[Scripts that build animated scenes]
· · · · · · ·
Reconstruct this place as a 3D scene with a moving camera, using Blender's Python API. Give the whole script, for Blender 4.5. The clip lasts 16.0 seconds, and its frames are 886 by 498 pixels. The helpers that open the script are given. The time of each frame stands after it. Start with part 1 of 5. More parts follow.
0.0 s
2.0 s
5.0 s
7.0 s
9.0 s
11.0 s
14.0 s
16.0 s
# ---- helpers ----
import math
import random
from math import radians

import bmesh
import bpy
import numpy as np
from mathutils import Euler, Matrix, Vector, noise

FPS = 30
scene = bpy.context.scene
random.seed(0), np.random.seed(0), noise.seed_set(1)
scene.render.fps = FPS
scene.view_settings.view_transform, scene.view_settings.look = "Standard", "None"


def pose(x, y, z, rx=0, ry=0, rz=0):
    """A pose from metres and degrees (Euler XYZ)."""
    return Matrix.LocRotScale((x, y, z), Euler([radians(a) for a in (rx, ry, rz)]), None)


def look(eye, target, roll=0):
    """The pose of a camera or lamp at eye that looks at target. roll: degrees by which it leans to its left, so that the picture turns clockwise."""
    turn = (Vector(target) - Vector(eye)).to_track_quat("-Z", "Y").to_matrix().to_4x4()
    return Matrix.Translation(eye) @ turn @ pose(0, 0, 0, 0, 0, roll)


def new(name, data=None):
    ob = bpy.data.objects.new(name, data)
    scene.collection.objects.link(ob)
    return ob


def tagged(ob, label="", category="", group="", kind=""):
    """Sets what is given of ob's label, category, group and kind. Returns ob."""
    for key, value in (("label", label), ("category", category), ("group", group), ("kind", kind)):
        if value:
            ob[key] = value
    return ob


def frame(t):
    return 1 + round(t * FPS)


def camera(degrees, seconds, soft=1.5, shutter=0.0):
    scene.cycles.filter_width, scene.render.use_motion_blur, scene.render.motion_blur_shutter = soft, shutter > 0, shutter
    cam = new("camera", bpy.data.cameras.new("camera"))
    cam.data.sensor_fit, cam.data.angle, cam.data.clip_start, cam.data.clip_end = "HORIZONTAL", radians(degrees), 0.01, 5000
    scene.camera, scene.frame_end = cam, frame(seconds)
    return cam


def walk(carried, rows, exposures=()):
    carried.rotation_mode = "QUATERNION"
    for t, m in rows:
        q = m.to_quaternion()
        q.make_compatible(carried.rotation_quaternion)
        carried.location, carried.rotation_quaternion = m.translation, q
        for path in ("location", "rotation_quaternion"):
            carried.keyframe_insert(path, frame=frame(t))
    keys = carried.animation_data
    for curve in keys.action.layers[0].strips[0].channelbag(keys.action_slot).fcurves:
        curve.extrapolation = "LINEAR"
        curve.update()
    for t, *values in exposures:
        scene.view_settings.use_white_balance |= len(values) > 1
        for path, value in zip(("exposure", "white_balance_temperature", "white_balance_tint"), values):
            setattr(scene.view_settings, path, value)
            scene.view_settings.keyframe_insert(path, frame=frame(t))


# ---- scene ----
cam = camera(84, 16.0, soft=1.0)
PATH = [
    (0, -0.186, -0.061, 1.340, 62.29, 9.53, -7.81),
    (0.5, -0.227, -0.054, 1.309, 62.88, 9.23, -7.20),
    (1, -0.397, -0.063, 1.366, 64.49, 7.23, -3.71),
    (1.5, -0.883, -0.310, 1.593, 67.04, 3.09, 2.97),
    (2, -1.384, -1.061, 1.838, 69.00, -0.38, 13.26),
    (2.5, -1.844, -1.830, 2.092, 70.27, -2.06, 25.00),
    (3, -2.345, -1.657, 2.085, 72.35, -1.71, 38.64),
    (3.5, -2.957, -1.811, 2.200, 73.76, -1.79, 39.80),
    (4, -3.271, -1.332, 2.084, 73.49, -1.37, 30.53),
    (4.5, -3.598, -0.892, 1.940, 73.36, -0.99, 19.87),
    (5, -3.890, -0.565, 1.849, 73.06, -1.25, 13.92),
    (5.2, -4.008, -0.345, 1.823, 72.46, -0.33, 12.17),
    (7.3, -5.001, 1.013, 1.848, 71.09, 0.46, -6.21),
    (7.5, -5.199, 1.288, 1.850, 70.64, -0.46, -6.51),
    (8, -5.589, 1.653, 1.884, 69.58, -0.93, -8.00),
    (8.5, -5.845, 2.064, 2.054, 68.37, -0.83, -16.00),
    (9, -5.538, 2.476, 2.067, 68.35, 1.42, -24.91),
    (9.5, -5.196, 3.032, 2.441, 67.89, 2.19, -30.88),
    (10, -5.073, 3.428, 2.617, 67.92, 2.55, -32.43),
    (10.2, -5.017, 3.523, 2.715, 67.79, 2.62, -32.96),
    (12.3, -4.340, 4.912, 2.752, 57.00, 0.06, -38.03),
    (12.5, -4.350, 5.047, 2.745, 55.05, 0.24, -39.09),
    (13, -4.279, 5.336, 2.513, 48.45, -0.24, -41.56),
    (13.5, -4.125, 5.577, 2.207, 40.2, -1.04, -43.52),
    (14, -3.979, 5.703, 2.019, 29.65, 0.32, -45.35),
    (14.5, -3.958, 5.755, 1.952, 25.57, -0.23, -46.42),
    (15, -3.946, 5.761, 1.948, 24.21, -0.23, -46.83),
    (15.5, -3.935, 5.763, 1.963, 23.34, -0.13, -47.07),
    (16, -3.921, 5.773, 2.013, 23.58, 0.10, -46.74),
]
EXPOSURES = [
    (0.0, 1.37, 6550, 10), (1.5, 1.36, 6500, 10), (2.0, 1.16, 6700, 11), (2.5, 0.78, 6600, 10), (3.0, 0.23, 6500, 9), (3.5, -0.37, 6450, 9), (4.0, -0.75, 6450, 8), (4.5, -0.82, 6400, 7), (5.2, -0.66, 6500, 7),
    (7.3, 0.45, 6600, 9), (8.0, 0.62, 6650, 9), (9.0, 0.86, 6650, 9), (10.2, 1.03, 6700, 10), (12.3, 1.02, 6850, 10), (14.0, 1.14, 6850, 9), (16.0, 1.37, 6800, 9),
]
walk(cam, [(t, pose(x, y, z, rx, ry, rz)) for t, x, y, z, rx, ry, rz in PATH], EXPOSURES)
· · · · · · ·
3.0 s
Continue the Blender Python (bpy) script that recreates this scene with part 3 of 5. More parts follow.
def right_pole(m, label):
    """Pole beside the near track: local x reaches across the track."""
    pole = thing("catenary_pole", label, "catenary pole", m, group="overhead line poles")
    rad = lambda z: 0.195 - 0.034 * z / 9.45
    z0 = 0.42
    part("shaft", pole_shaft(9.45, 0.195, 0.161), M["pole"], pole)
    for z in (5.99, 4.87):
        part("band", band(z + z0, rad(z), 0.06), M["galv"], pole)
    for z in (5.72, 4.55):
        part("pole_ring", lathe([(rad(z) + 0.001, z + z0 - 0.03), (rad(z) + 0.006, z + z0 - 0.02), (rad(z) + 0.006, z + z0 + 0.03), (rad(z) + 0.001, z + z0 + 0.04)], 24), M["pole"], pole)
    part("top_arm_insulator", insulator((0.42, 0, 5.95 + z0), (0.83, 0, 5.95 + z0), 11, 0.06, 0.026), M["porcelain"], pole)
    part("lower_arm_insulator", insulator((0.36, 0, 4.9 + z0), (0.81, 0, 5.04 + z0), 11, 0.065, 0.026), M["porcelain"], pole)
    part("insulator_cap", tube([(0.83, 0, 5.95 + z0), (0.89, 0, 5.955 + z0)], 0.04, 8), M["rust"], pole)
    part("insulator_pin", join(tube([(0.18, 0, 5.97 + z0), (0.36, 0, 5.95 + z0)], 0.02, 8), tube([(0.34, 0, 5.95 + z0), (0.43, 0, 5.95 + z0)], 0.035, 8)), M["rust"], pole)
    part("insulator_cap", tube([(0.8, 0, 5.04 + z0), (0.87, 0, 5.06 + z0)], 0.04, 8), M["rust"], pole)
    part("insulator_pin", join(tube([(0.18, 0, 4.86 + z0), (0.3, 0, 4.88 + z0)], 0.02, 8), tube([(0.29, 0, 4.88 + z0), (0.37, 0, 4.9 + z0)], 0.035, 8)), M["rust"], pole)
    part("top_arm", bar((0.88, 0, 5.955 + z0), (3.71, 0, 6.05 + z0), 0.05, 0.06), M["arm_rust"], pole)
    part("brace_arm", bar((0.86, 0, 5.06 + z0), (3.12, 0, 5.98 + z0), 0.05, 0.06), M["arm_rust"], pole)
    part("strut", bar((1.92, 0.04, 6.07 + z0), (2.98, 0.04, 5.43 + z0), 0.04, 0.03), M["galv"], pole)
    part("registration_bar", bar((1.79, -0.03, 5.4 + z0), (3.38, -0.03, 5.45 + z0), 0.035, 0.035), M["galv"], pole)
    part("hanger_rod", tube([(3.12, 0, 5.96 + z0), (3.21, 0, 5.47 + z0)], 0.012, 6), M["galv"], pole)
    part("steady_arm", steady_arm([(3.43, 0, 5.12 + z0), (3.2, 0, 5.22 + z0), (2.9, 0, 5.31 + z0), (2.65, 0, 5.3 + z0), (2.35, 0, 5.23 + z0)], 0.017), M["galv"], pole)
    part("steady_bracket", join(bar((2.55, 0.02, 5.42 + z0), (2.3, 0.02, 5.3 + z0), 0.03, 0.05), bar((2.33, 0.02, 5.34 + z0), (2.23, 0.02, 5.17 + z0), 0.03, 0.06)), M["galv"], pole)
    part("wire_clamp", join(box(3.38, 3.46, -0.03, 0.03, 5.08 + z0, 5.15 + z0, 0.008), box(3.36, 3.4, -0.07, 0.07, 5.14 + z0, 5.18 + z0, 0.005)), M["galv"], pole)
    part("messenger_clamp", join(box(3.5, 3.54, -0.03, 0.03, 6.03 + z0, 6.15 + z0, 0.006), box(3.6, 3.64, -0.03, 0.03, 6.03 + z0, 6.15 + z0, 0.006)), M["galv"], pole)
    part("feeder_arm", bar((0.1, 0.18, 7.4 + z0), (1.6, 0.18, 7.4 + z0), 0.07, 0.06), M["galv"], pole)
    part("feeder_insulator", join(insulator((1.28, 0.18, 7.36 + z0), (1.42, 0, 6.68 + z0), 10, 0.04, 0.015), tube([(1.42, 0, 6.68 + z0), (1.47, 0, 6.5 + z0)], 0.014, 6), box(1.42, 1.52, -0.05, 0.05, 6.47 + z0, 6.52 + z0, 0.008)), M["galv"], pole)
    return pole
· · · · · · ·
Nothing outside the span should appear: copy exactly from the line with "return Matrix.Translation(eye) @" through the line with "scene.view_settings.keyframe_insert(path, frame=frame(t))".

    return Matrix.Translation(eye) @ turn @ pose(0, 0, 0, 0, 0, roll)


def new(name, data=None):
    ob = bpy.data.objects.new(name, data)
    scene.collection.objects.link(ob)
    return ob


def tagged(ob, label="", category="", group="", kind=""):
    """Sets what is given of ob's label, category, group and kind. Returns ob."""
    for key, value in (("label", label), ("category", category), ("group", group), ("kind", kind)):
        if value:
            ob[key] = value
    return ob


def frame(t):
    return 1 + round(t * FPS)


def camera(degrees, seconds, soft=1.5, shutter=0.0):
    scene.cycles.filter_width, scene.render.use_motion_blur, scene.render.motion_blur_shutter = soft, shutter > 0, shutter
    cam = new("camera", bpy.data.cameras.new("camera"))
    cam.data.sensor_fit, cam.data.angle, cam.data.clip_start, cam.data.clip_end = "HORIZONTAL", radians(degrees), 0.01, 5000
    scene.camera, scene.frame_end = cam, frame(seconds)
    return cam


def walk(carried, rows, exposures=()):
    carried.rotation_mode = "QUATERNION"
    for t, m in rows:
        q = m.to_quaternion()
        q.make_compatible(carried.rotation_quaternion)
        carried.location, carried.rotation_quaternion = m.translation, q
        for path in ("location", "rotation_quaternion"):
            carried.keyframe_insert(path, frame=frame(t))
    keys = carried.animation_data
    for curve in keys.action.layers[0].strips[0].channelbag(keys.action_slot).fcurves:
        curve.extrapolation = "LINEAR"
        curve.update()
    for t, *values in exposures:
        scene.view_settings.use_white_balance |= len(values) > 1
        for path, value in zip(("exposure", "white_balance_temperature", "white_balance_tint"), values):
            setattr(scene.view_settings, path, value)
            scene.view_settings.keyframe_insert(path, frame=frame(t))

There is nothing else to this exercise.